» Exercise brief: Set the listing down again exactly, please, apart from its pictures.

» Given data:
** Begin **

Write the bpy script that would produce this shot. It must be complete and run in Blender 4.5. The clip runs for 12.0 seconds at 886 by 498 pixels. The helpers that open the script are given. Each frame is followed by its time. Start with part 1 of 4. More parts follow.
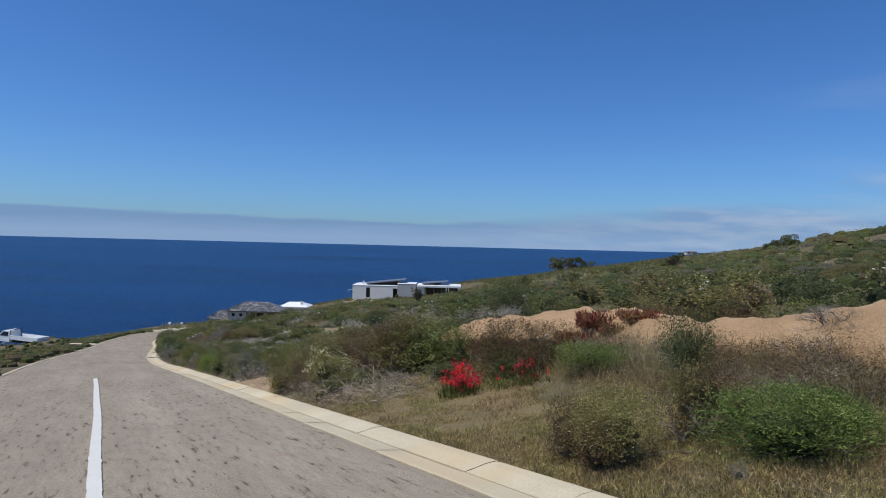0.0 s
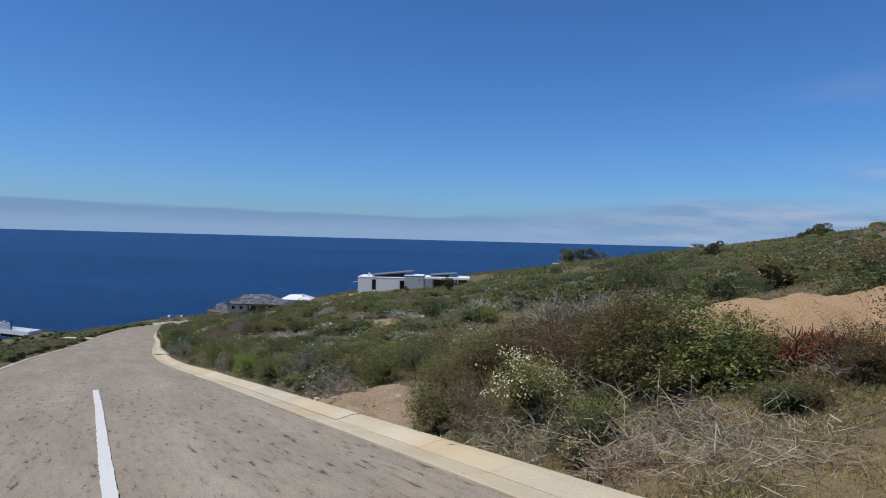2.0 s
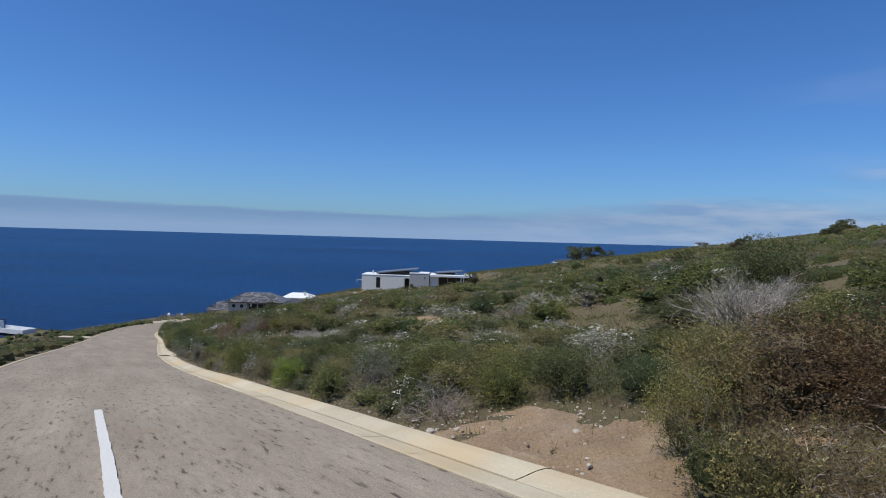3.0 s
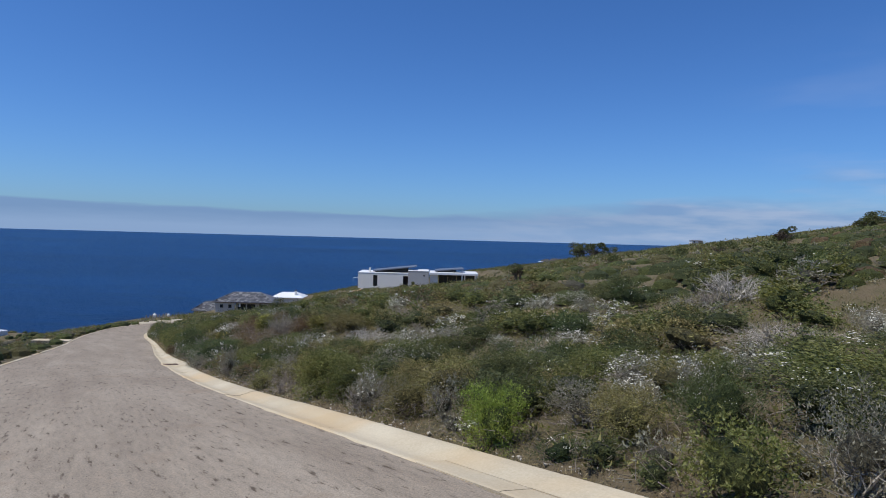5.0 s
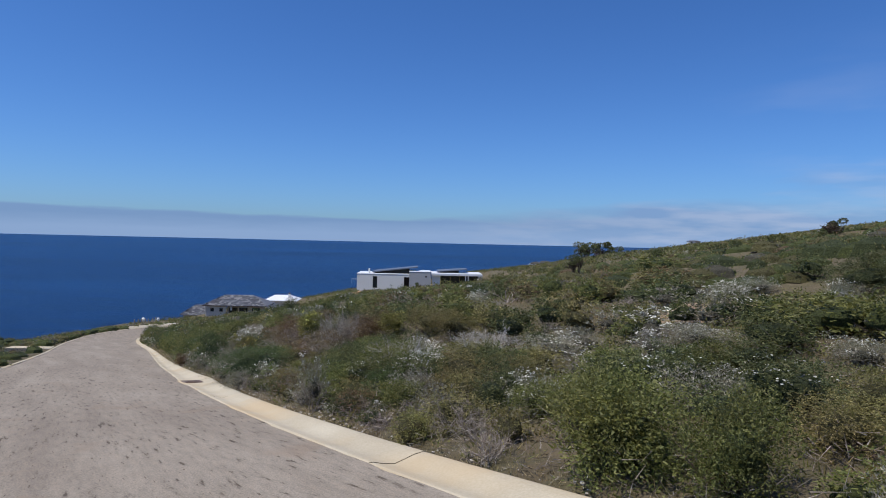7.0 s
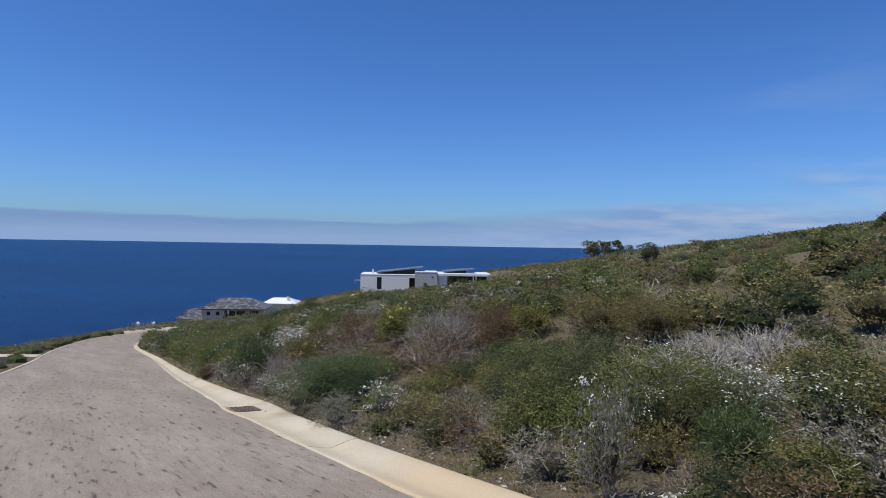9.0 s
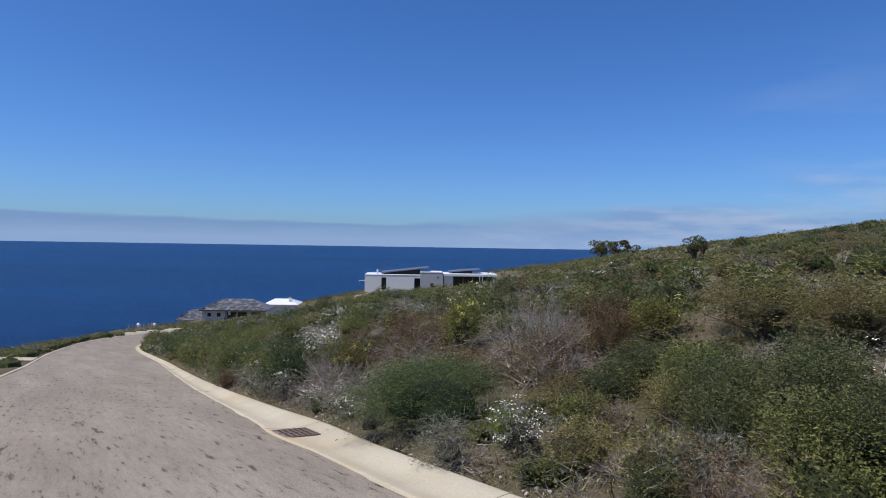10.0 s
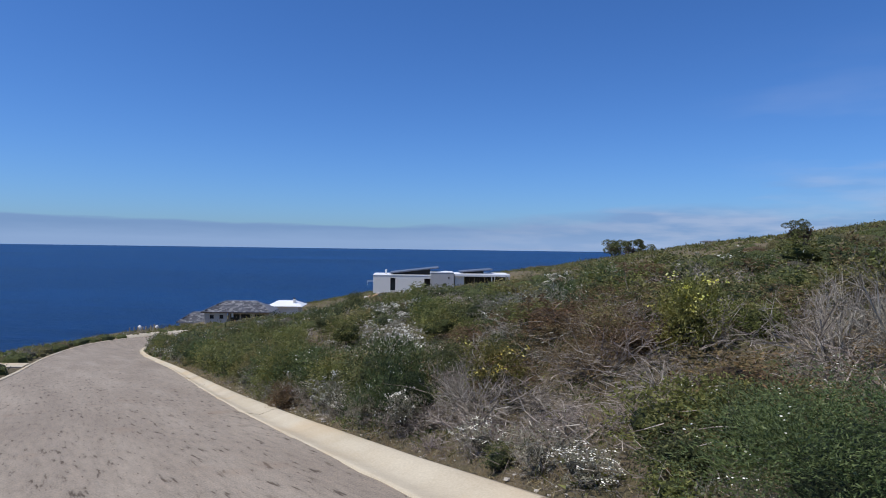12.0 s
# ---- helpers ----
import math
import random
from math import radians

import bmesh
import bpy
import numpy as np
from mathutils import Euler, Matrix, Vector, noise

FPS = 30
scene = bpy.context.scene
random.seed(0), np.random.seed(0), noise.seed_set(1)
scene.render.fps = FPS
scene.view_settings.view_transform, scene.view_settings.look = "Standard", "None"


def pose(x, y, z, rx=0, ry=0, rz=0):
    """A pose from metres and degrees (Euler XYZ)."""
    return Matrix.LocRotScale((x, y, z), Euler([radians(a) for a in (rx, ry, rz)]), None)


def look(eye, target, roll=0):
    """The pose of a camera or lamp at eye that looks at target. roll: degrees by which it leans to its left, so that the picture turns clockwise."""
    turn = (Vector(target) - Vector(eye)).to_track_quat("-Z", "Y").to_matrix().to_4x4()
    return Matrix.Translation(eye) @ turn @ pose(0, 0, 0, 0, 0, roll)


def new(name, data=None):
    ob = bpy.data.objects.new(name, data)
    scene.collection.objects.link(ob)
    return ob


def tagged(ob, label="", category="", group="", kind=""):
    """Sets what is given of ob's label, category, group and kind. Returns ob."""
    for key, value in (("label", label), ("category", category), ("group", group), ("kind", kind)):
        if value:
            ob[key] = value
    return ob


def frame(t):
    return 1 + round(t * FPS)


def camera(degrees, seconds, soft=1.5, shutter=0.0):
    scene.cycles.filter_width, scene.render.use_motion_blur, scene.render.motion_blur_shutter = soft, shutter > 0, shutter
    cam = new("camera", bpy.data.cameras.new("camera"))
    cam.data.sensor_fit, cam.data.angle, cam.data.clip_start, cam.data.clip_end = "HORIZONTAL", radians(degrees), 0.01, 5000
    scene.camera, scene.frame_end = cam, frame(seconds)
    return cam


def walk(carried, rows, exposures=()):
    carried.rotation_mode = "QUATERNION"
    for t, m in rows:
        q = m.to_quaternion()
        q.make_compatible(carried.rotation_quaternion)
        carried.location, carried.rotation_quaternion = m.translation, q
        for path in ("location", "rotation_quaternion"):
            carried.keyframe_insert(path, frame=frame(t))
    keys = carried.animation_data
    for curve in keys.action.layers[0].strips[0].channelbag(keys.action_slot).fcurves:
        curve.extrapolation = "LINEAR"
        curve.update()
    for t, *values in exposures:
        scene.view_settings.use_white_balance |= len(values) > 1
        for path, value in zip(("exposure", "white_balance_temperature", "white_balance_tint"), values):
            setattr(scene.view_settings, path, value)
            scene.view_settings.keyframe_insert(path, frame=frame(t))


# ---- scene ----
cam = camera(72.0, 12.0, 1.0)
PATH = [
    (0, (-0.012, 1.868, 0.026), (-0.058, 3.867, -0.002), 1.4),
    (0.5, (-0.771, 3.07, -0.193), (-0.813, 5.07, -0.227), 1.4),
    (1, (-1.62, 4.41, -0.426), (-1.654, 6.409, -0.465), 1.4),
    (1.5, (-2.545, 5.934, -0.703), (-2.575, 7.933, -0.746), 1.4),
    (2, (-3.565, 7.618, -0.99), (-3.597, 9.617, -1.038), 1.5),
    (2.5, (-4.628, 9.339, -1.293), (-4.659, 11.338, -1.344), 1.5),
    (3, (-5.724, 11.136, -1.618), (-5.749, 13.136, -1.669), 1.6),
    (3.5, (-6.8, 12.884, -1.931), (-6.816, 14.883, -1.984), 1.5),
    (5.5, (-10.86, 19.598, -3.16), (-10.817, 21.597, -3.206), 1.5),
    (6, (-11.787, 21.213, -3.451), (-11.732, 23.212, -3.494), 1.4),
    (6.5, (-12.682, 22.78, -3.716), (-12.619, 24.779, -3.757), 1.3),
    (7, (-13.546, 24.211, -3.969), (-13.476, 26.209, -4.006), 1.3),
    (7.5, (-14.354, 25.612, -4.23), (-14.277, 27.61, -4.265), 1.2),
    (9.5, (-17.373, 31.075, -5.13), (-17.276, 33.073, -5.155), 0.9),
    (10, (-18.092, 32.38, -5.349), (-17.994, 34.378, -5.372), 0.9),
    (10.5, (-18.785, 33.599, -5.541), (-18.685, 35.596, -5.563), 0.9),
    (11, (-19.422, 34.767, -5.755), (-19.32, 36.764, -5.773), 0.8),
    (11.5, (-19.99, 35.862, -5.949), (-19.889, 37.86, -5.966), 0.8),
    (12, (-20.488, 36.896, -6.116), (-20.387, 38.893, -6.131), 0.8),
]
walk(cam, [(t, look(eye, target, roll)) for t, eye, target, roll in PATH],
     [(0, 0.02, 6680, 4), (3.5, 0.02, 6660, 5), (6, 0.05, 6560, 8), (12, 0.08, 6510, 9)])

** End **

» Expected output:
Write the bpy script that would produce this shot. It must be complete and run in Blender 4.5. The clip runs for 12.0 seconds at 886 by 498 pixels. The helpers that open the script are given. Each frame is followed by its time. Start with part 1 of 4. More parts follow.
0.0 s
2.0 s
3.0 s
5.0 s
7.0 s
9.0 s
10.0 s
12.0 s
# ---- helpers ----
import math
import random
from math import radians

import bmesh
import bpy
import numpy as np
from mathutils import Euler, Matrix, Vector, noise

FPS = 30
scene = bpy.context.scene
random.seed(0), np.random.seed(0), noise.seed_set(1)
scene.render.fps = FPS
scene.view_settings.view_transform, scene.view_settings.look = "Standard", "None"


def pose(x, y, z, rx=0, ry=0, rz=0):
    """A pose from metres and degrees (Euler XYZ)."""
    return Matrix.LocRotScale((x, y, z), Euler([radians(a) for a in (rx, ry, rz)]), None)


def look(eye, target, roll=0):
    """The pose of a camera or lamp at eye that looks at target. roll: degrees by which it leans to its left, so that the picture turns clockwise."""
    turn = (Vector(target) - Vector(eye)).to_track_quat("-Z", "Y").to_matrix().to_4x4()
    return Matrix.Translation(eye) @ turn @ pose(0, 0, 0, 0, 0, roll)


def new(name, data=None):
    ob = bpy.data.objects.new(name, data)
    scene.collection.objects.link(ob)
    return ob


def tagged(ob, label="", category="", group="", kind=""):
    """Sets what is given of ob's label, category, group and kind. Returns ob."""
    for key, value in (("label", label), ("category", category), ("group", group), ("kind", kind)):
        if value:
            ob[key] = value
    return ob


def frame(t):
    return 1 + round(t * FPS)


def camera(degrees, seconds, soft=1.5, shutter=0.0):
    scene.cycles.filter_width, scene.render.use_motion_blur, scene.render.motion_blur_shutter = soft, shutter > 0, shutter
    cam = new("camera", bpy.data.cameras.new("camera"))
    cam.data.sensor_fit, cam.data.angle, cam.data.clip_start, cam.data.clip_end = "HORIZONTAL", radians(degrees), 0.01, 5000
    scene.camera, scene.frame_end = cam, frame(seconds)
    return cam


def walk(carried, rows, exposures=()):
    carried.rotation_mode = "QUATERNION"
    for t, m in rows:
        q = m.to_quaternion()
        q.make_compatible(carried.rotation_quaternion)
        carried.location, carried.rotation_quaternion = m.translation, q
        for path in ("location", "rotation_quaternion"):
            carried.keyframe_insert(path, frame=frame(t))
    keys = carried.animation_data
    for curve in keys.action.layers[0].strips[0].channelbag(keys.action_slot).fcurves:
        curve.extrapolation = "LINEAR"
        curve.update()
    for t, *values in exposures:
        scene.view_settings.use_white_balance |= len(values) > 1
        for path, value in zip(("exposure", "white_balance_temperature", "white_balance_tint"), values):
            setattr(scene.view_settings, path, value)
            scene.view_settings.keyframe_insert(path, frame=frame(t))


# ---- scene ----
cam = camera(72.0, 12.0, 1.0)
PATH = [
    (0, (-0.012, 1.868, 0.026), (-0.058, 3.867, -0.002), 1.4),
    (0.5, (-0.771, 3.07, -0.193), (-0.813, 5.07, -0.227), 1.4),
    (1, (-1.62, 4.41, -0.426), (-1.654, 6.409, -0.465), 1.4),
    (1.5, (-2.545, 5.934, -0.703), (-2.575, 7.933, -0.746), 1.4),
    (2, (-3.565, 7.618, -0.99), (-3.597, 9.617, -1.038), 1.5),
    (2.5, (-4.628, 9.339, -1.293), (-4.659, 11.338, -1.344), 1.5),
    (3, (-5.724, 11.136, -1.618), (-5.749, 13.136, -1.669), 1.6),
    (3.5, (-6.8, 12.884, -1.931), (-6.816, 14.883, -1.984), 1.5),
    (5.5, (-10.86, 19.598, -3.16), (-10.817, 21.597, -3.206), 1.5),
    (6, (-11.787, 21.213, -3.451), (-11.732, 23.212, -3.494), 1.4),
    (6.5, (-12.682, 22.78, -3.716), (-12.619, 24.779, -3.757), 1.3),
    (7, (-13.546, 24.211, -3.969), (-13.476, 26.209, -4.006), 1.3),
    (7.5, (-14.354, 25.612, -4.23), (-14.277, 27.61, -4.265), 1.2),
    (9.5, (-17.373, 31.075, -5.13), (-17.276, 33.073, -5.155), 0.9),
    (10, (-18.092, 32.38, -5.349), (-17.994, 34.378, -5.372), 0.9),
    (10.5, (-18.785, 33.599, -5.541), (-18.685, 35.596, -5.563), 0.9),
    (11, (-19.422, 34.767, -5.755), (-19.32, 36.764, -5.773), 0.8),
    (11.5, (-19.99, 35.862, -5.949), (-19.889, 37.86, -5.966), 0.8),
    (12, (-20.488, 36.896, -6.116), (-20.387, 38.893, -6.131), 0.8),
]
walk(cam, [(t, look(eye, target, roll)) for t, eye, target, roll in PATH],
     [(0, 0.02, 6680, 4), (3.5, 0.02, 6660, 5), (6, 0.05, 6560, 8), (12, 0.08, 6510, 9)])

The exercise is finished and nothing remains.